Transcribe the material word for word, but without the images.

▸ **DATA SECTION**

************

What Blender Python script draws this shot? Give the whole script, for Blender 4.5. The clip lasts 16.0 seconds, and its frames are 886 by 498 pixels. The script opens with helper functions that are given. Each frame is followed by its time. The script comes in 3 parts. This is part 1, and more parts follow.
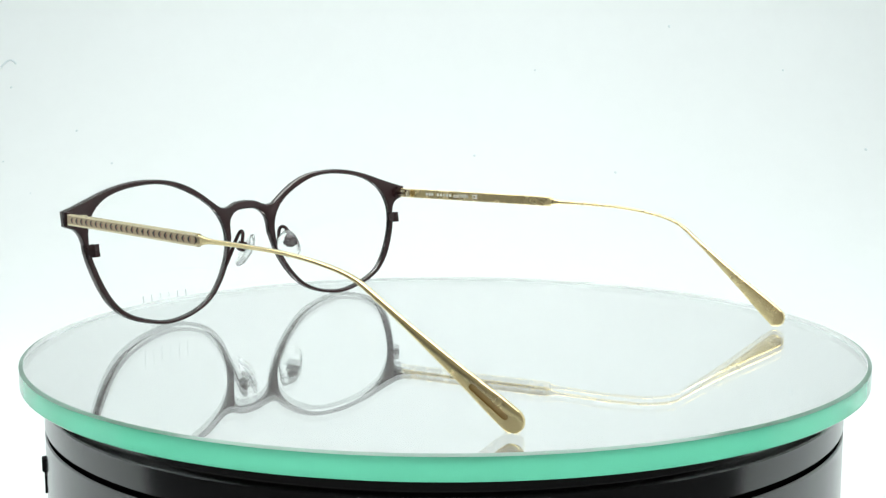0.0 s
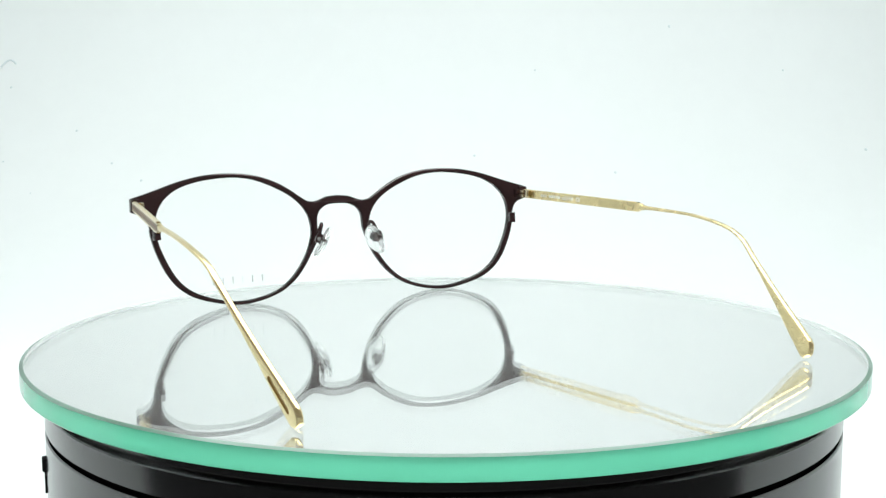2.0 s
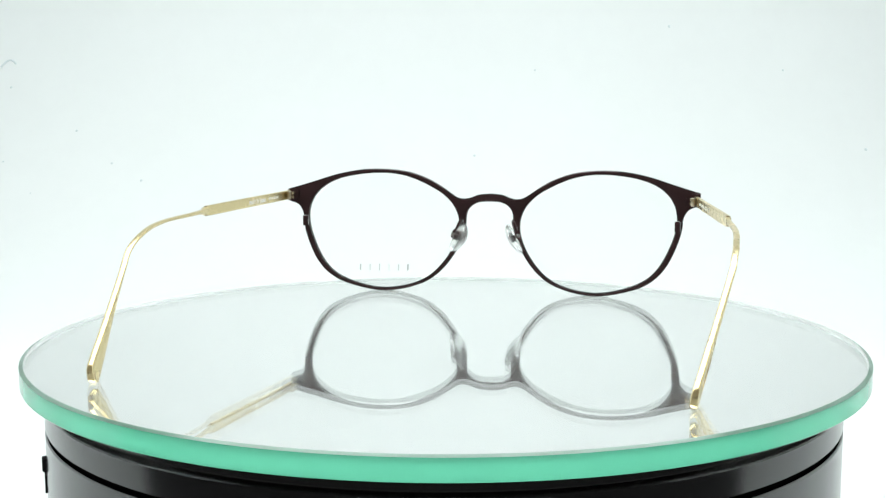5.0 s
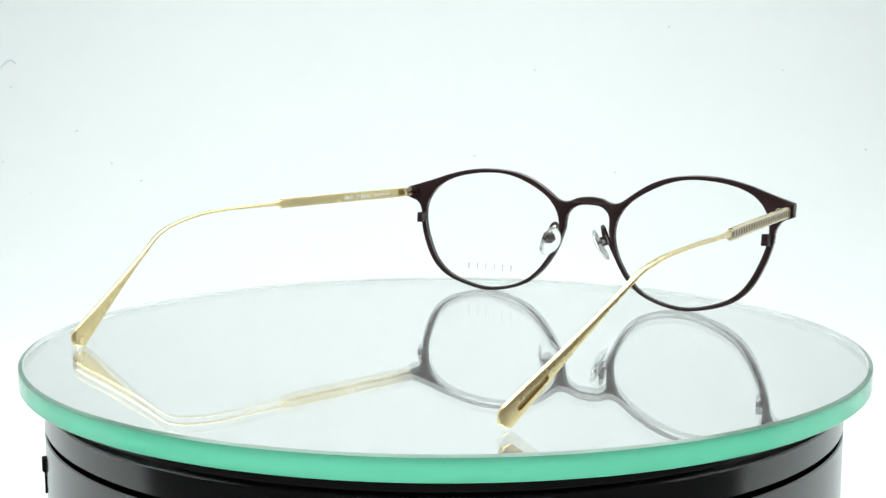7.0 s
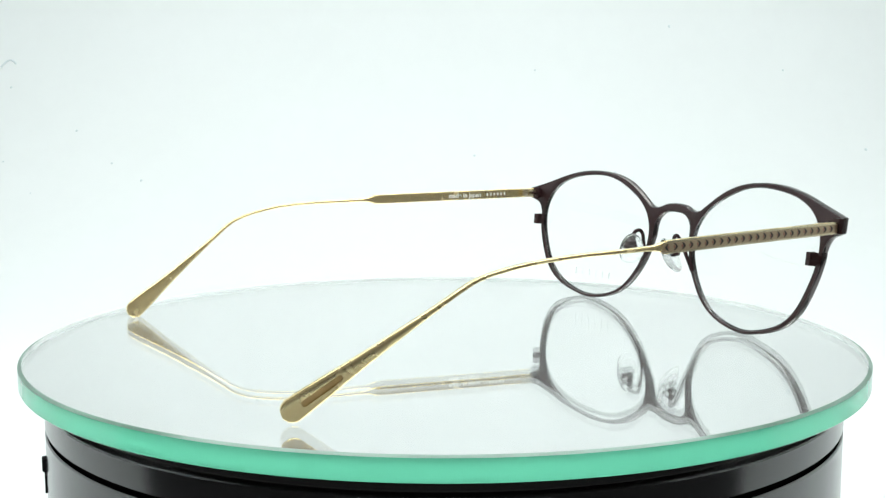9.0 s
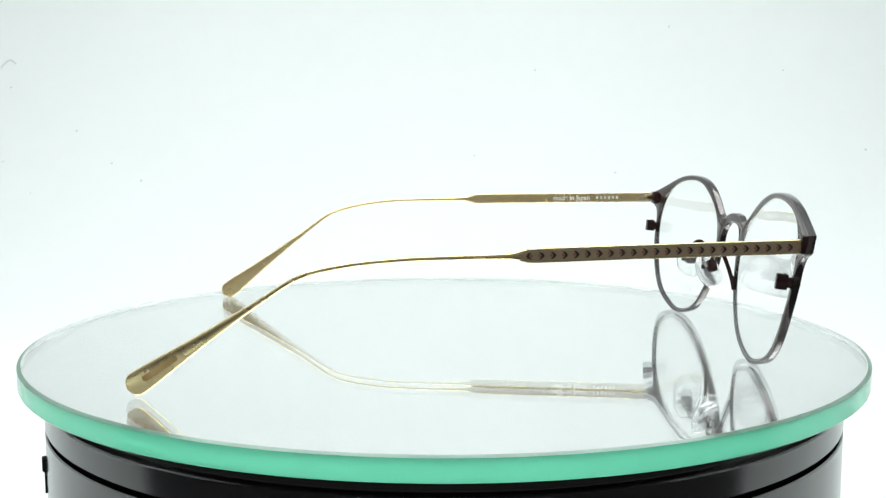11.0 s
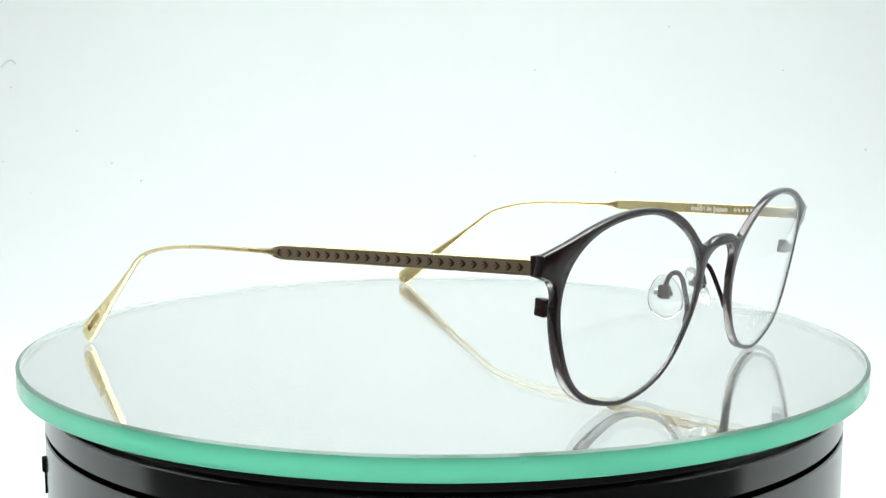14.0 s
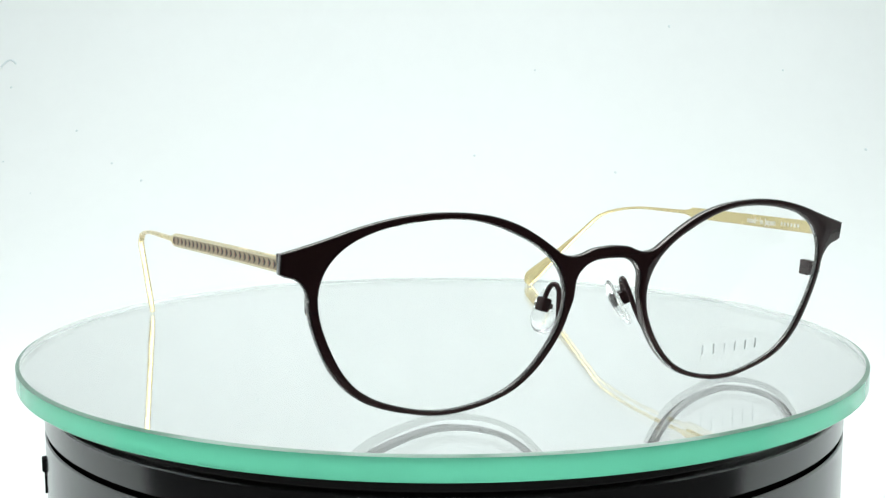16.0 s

************

▸ **SOLVED PROBLEM**
What Blender Python script draws this shot? Give the whole script, for Blender 4.5. The clip lasts 16.0 seconds, and its frames are 886 by 498 pixels. The script opens with helper functions that are given. Each frame is followed by its time. The script comes in 3 parts. This is part 1, and more parts follow.
0.0 s
2.0 s
5.0 s
7.0 s
9.0 s
11.0 s
14.0 s
16.0 s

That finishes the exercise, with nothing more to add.